Но так как он ОЧЕНЬ уговаривал меня, и так как я в общем-то человек мягкохарактерный, и так как мне в душе мерзко было обращаться к лагерной администрации с просьбой о чем бы то ни было, - то в конце концов я отказался от идеи жаловаться и порвал заявление.

После этого мне вернули ту часть продуктов, которую они не съели. Свитера, правда, не вернули. Мотивировка сохранилась прежней: его мол порвали и выкинули. Скорее всего, он был настолько соблазнительным, что им невмоготу оказалось расстаться с добром.

Тут один из них вернулся с прогулки. Уже вроде бы мир был восстановлен.

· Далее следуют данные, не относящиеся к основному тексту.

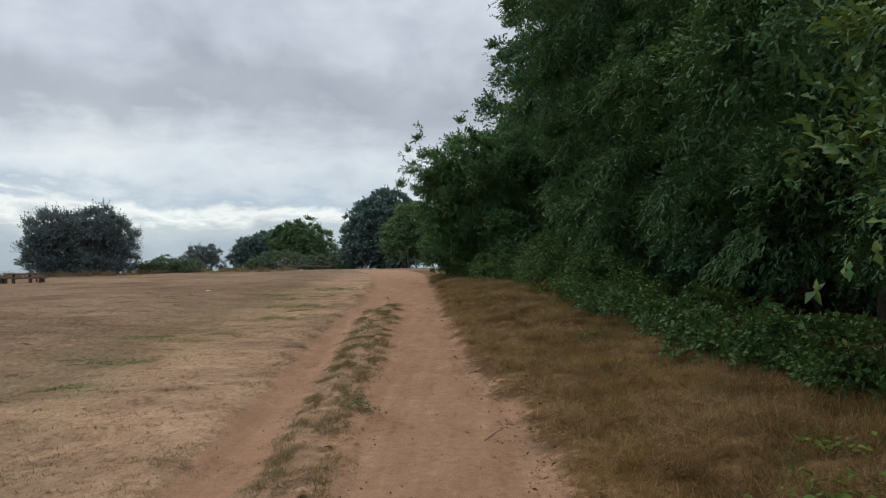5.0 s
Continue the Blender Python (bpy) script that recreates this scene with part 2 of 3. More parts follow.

Он подошел ко мне, говорит:

— Сними очки.

Я не понимаю, в чем дело, смотрю недоуменно. Он сам снимает с меня очки и бьет меня по морде. Не то, чтобы как сильно - в значительной мере символически. И выкрикивает:

— Я кровь свою проливал! Я здесь на Двадцать Девятой восстание устраивал! Я был в Центральном комитете, который руководил восстанием! А ты меня бандитом называешь?!

Я ничего не понимаю. Какое восстание? Догадываюсь, конечно, что "славное революционное прошлое", но конкретно, что именно за восстание и когда, и почему он, руководитель восстания, счел допустимым ограбить меня, новичка - не постигаю. И каким-то ухом в его выкриках слышу крики припадочного на Нахичеванском базаре. И вины своей не чувствую. Я со своей моралью стою, растерянный, перед совершенно другой моралью. Он в чем-то прав - шевелится во мне - но ведь и я прав.

Так я вошел в иной мир. Мир, представления о котором я не имел, ибо мы не читали ни "Архипелага ГУЛАГа", ни "В круге первом", ни Дьякова, ни Жигулина, ни Шаламова. Не слушали песен ни Высоцкого, ни Галича. Не смотрели кинофильма "Вокзал для двоих". Мы росли в десятилетия, когда власти помнили, что социалисты обещали построить общество БЕЗ ТЮРЕМ, а потому печать, радио и кино ни словом не проговаривались о мире тюрем. (Годы восторга быстрою перековкою блатного мира промелькнули до того, как мы соску сменили на ложку.) Теперь про это обещание они добросовестно позабыли, и литературы про то, как тяжело живется в лагерях-тюрьмах, сколько угодно. Вот и поэтому мне не нужно изображать этого мира.